And who of us will save themselves?

Some thoughts regarding the Gawker article “Sex Workers Rights are Rights for All Women”

Sex Worker: a person whose work involves sexually explicit behavior; especially : prostitute (Merriam-Webster Dictionary).


When you enter into sex work, your body changes. That is to say, you begin to view your body differently and inevitably, the reality you exist in around and in relation to your body morphs into something new. You begin to realize that your body is no longer your own. But then…you begin to wonder if it ever was. It’s not necessarily a bad thing, since it send the mind whirling…it sends your mind off to wonder if its body may have belonged to any number of figures in your life, be they real or imaginary.

I think it’s funny how people talk about “sex workers” as though they’re not talking about “women.” I could go into the invisibility of non-gender assigned female sex workers, but I mean to point out here: we talk about female sex workers like their apparitions, like they’re “non-female.” That women’s issues are different than whore issues.

Well, I’m not going to directly posit that all women are raised to be “sex workers,” though, on some level, I do believe that to be true. Of course, not all women become sex workers, at least not in name or in professional choice, and I’m sure most women would only acknowledge that statement with a mixture of horror and disgust, but they still tow a certain line that looks a whole lot like hooking yourself. For this reason, I will be bold enough to say that women are trained to prostitute themselves, their being, the things about them that are “profitable,” to the world.

Women are, in fact, raised (if not by their families, then by society as a whole), to be very aware of the fact that they have to give up a little bit more than everyone else does. They are raised to know that if they’re not pretty, life will be that much harder. And for those who aren’t pretty, if they aren’t actively trying to be pretty, life will also be hard. They are reared to know that if they chose their own interests before others, before the high calling of being objectified and commodified and really, used by other people, their fathers and their boyfriends and their lovers will love them a little bit less. They are meant to know, deep down, that their bodies are never truly their own, because someone’s going to own them just a little bit more than they own themselves, always.

I feel my self being sucked away from me every day: when I walk in front of a group of men on the street, when a man introduces himself to my chest, when a male doctor talks over a female one in front of me. We roll our eyes and sigh when women bring these things up, because it’s old (so old), and after all, what can we do to stop it? Then we turn around and throw every whore, bitch, cunt under the train that we can, hoping that the sacrifice of their bodies will somehow save our own.

Sex work is not the problem, but (and this is a big but) it is part of the problem. That’s what few people who are sex worker advocates want to admit. Sex work is just a grosser display of what we all know to be true: sex workers just throw its truth right smack in your face. (Bitches ain’t shit but hoes and tricks). Well, I think we should champion the rights of sex workers because we should champion the rights of all women. When we say that a sex worker is being poorly treated at her job, that she is subjected to the rules of men, we say this because all women are towing the very same lines. We say this because sex workers stand at the front lines of a war that all women fight. Sex workers stand with their sexuality teased outwards, in declaration, while other women are taught to hide their sexuality, protect it from the world as long as they can, til the inevitable feast on their beings, in whatever form that might take.

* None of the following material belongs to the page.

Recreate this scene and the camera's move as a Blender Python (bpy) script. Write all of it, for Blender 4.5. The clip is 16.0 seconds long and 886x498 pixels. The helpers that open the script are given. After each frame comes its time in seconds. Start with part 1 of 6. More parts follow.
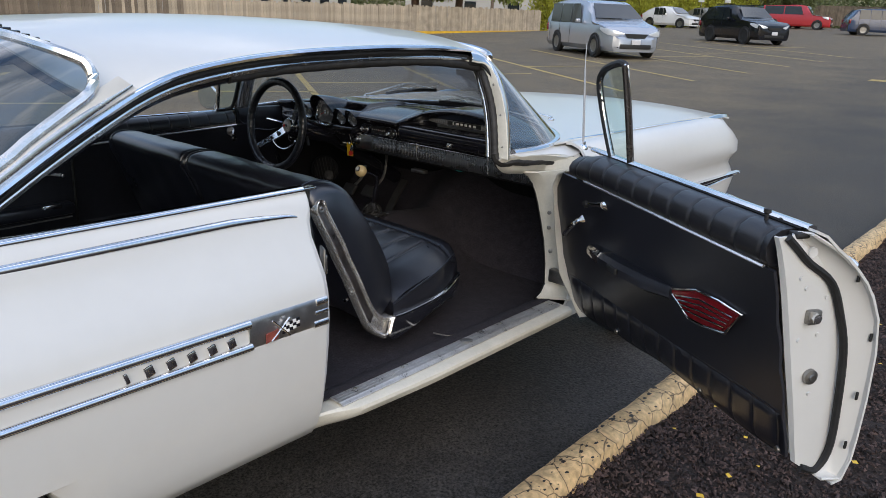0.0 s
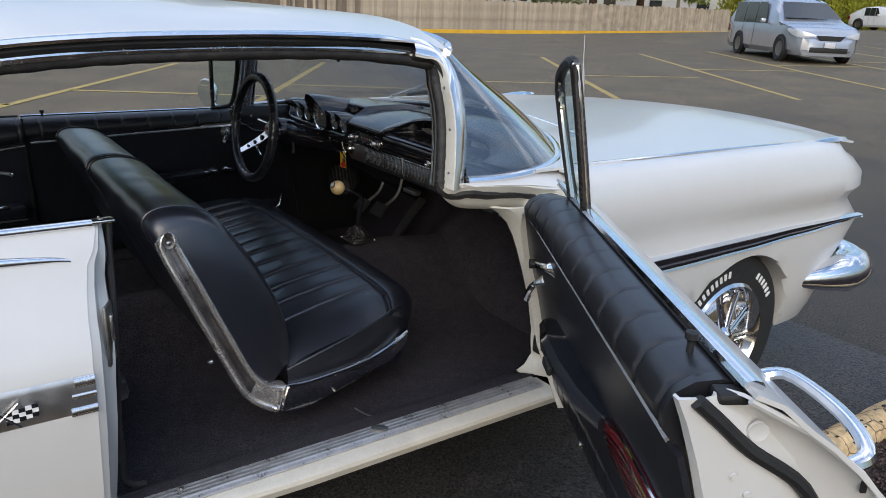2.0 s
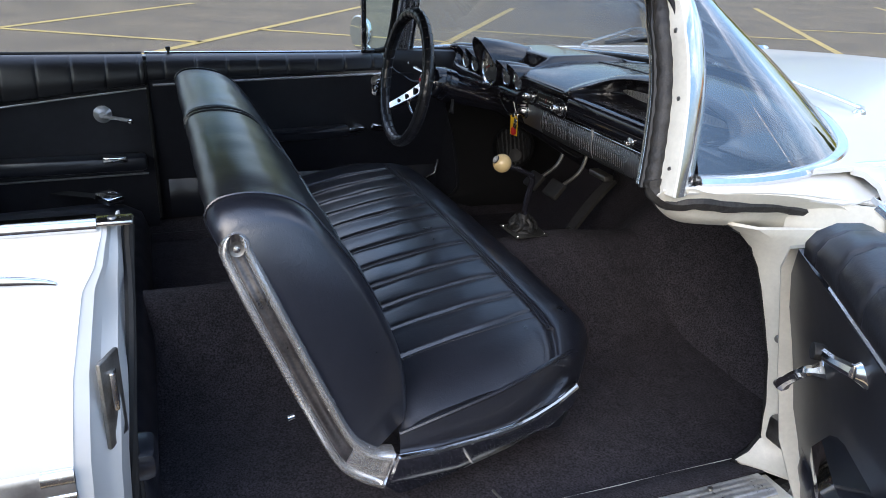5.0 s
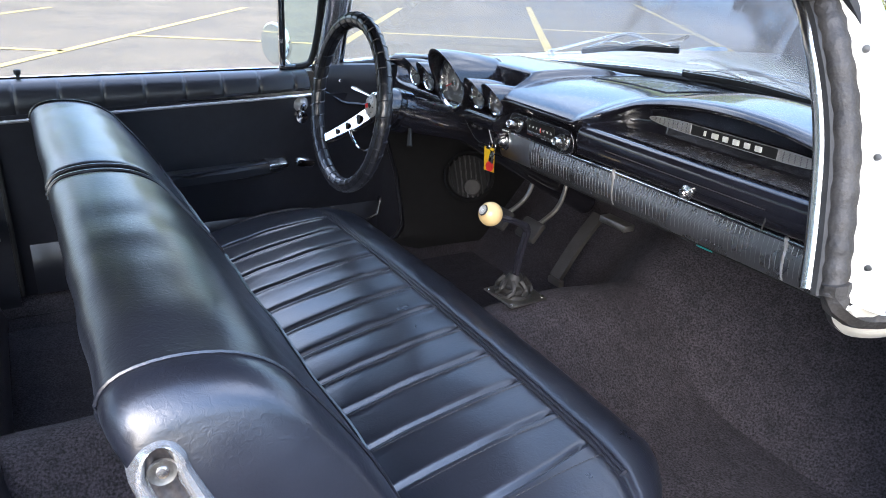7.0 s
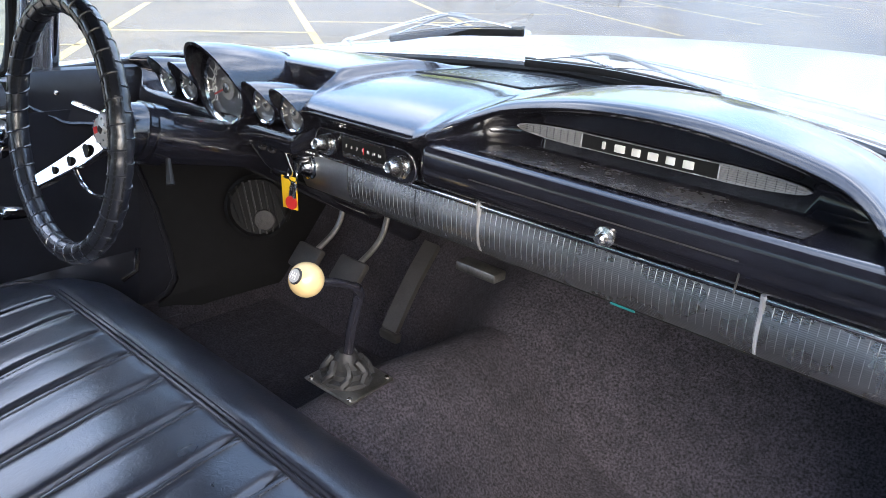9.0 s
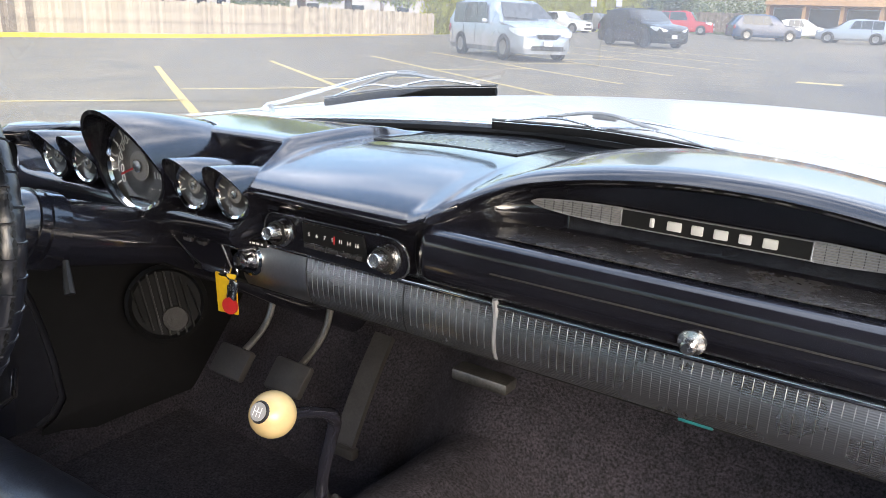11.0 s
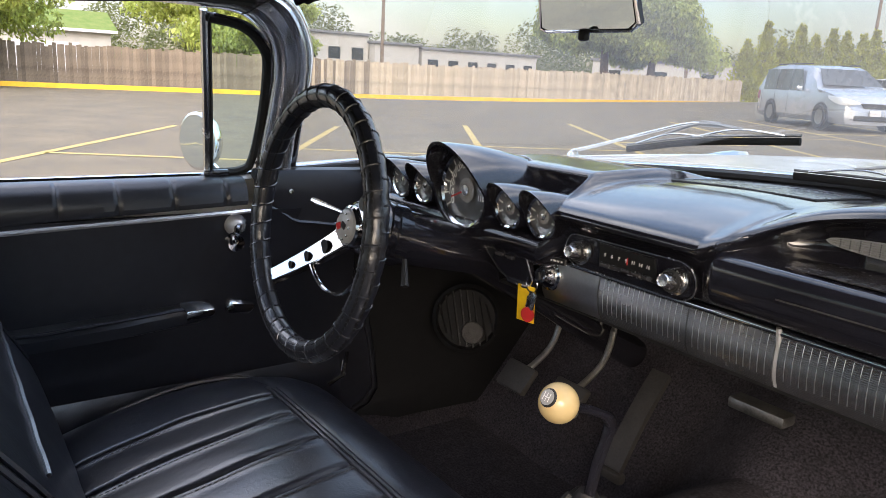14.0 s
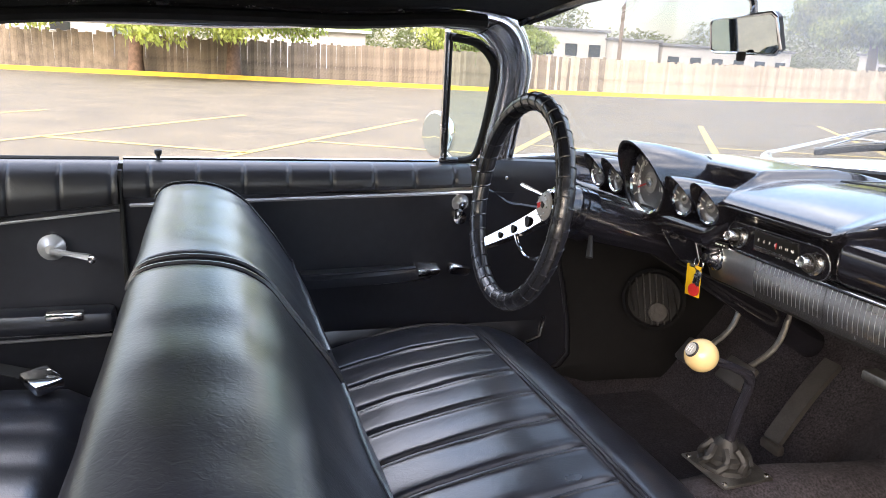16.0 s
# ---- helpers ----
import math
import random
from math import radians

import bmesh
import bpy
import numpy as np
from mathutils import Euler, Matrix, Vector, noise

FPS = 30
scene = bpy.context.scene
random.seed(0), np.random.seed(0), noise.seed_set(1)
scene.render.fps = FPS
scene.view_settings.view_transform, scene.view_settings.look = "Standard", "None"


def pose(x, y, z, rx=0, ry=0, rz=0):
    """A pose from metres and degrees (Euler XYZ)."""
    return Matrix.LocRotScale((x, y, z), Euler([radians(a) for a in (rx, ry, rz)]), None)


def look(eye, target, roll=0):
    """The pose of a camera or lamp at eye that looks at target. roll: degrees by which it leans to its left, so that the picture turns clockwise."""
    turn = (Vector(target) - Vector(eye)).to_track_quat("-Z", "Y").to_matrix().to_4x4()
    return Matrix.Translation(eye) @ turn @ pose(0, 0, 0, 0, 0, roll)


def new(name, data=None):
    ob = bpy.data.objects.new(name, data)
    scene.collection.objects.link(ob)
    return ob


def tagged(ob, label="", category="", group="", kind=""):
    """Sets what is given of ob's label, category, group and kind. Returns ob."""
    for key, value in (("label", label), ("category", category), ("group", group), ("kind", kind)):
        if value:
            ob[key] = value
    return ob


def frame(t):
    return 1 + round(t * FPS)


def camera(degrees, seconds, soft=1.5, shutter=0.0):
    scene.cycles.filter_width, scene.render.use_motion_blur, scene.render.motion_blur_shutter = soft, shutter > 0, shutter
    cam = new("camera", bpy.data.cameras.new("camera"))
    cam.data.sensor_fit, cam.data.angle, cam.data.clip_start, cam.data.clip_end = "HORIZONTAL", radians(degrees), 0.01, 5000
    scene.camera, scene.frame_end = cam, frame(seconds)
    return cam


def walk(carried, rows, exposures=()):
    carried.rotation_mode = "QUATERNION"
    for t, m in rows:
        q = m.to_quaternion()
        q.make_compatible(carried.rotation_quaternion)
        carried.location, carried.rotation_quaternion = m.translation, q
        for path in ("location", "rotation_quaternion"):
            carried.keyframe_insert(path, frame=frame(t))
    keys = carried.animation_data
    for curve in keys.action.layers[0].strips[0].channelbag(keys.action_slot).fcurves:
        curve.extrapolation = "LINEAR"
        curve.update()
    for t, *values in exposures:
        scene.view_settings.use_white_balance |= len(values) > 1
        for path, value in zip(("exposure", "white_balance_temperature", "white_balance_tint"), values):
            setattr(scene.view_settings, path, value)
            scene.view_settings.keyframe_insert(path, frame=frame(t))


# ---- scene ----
cam = camera(61.4, 16.0, soft=0.65)
METRES, EYE, TILT, LEAN, TURN = 8.0, 1.5, 0.0, 0.0, 0.0
PATH = [
    (0, (2.371, -1.272, 1.472), (1.119, 0.164, 0.865), 2.3),
    (0.5, (2.363, -1.008, 1.474), (1.078, 0.399, 0.865), 2.3),
    (1, (2.341, -0.759, 1.463), (0.991, 0.584, 0.852), 2.4),
    (1.5, (2.334, -0.508, 1.458), (0.894, 0.737, 0.843), 2.4),
    (2, (2.346, -0.304, 1.444), (0.798, 0.797, 0.817), 2.6),
    (2.5, (2.339, -0.171, 1.426), (0.695, 0.756, 0.765), 2.7),
    (3, (2.29, -0.095, 1.408), (0.594, 0.688, 0.693), 2.7),
    (3.5, (2.179, -0.041, 1.413), (0.467, 0.657, 0.651), 2.7),
    (4, (2.035, -0.007, 1.408), (0.319, 0.665, 0.631), 2.7),
    (4.2, (1.987, 0.002, 1.399), (0.269, 0.67, 0.624), 2.7),
    (6.3, (1.4, 0.041, 1.309), (-0.28, 0.837, 0.572), 3.0),
    (6.5, (1.349, 0.039, 1.312), (-0.308, 0.878, 0.569), 3.0),
    (7, (1.215, 0.06, 1.314), (-0.38, 1.001, 0.559), 2.8),
    (7.5, (1.071, 0.132, 1.296), (-0.467, 1.162, 0.539), 3.0),
    (8, (0.944, 0.181, 1.28), (-0.534, 1.296, 0.523), 2.9),
    (8.5, (0.852, 0.238, 1.258), (-0.533, 1.469, 0.506), 2.8),
    (9, (0.784, 0.301, 1.244), (-0.457, 1.68, 0.499), 2.9),
    (9.2, (0.764, 0.32, 1.239), (-0.413, 1.758, 0.498), 3.0),
    (11.3, (0.485, 0.382, 1.209), (-0.548, 2.002, 0.652), 2.8),
    (11.5, (0.46, 0.371, 1.213), (-0.599, 1.979, 0.675), 2.8),
    (12, (0.435, 0.332, 1.2), (-0.715, 1.892, 0.706), 2.9),
    (12.5, (0.443, 0.308, 1.185), (-0.815, 1.789, 0.713), 3.0),
    (13, (0.486, 0.31, 1.176), (-0.885, 1.693, 0.716), 2.9),
    (13.5, (0.544, 0.282, 1.188), (-0.939, 1.545, 0.733), 3.0),
    (14, (0.606, 0.269, 1.186), (-0.984, 1.395, 0.732), 3.0),
    (14.5, (0.677, 0.266, 1.181), (-1.013, 1.231, 0.722), 3.0),
    (15, (0.776, 0.281, 1.195), (-0.989, 1.096, 0.728), 2.9),
    (15.5, (0.866, 0.244, 1.202), (-0.945, 0.944, 0.723), 2.9),
    (16, (0.887, 0.181, 1.214), (-0.959, 0.776, 0.722), 3.0),
]
EXPOSURES = [(0, -0.08, 6950, 12), (2, -0.08, 6880, 12), (3.5, 0.22, 6750, 12), (4.2, 0.32, 6600, 12), (6.3, 1.75, 6250, 14), (7.5, 2.2, 6250, 14), (9.2, 2.36, 6550, 14),
             (11.4, 1.85, 7200, 15), (12.5, 1.5, 7400, 16), (14, 1.56, 7450, 17), (16, 2.2, 7550, 18)]
walk(cam, [(t, look(eye, target, roll)) for t, eye, target, roll in PATH], EXPOSURES)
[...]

One of the most basic tenets of sex work is that your body is not your own, it’s your commodity. In sex work, your body is your workplace, the glowing hearth from which all your monetary fires burn. So when I say “all women are whores,” that is precisely what I mean. Any woman who has to consider how much cleavage to show (or not show) at her place of work should know what I mean. I left sex work because I wanted my own body back, because I was sick of giving it to other people in exchange for rent, clothes, admiration or acclaim. But I am no fool and I am not confused about the fact that I have not escaped the grasping hands of sexual need that clutch at my being, regardless of my status of “retired whore” or not.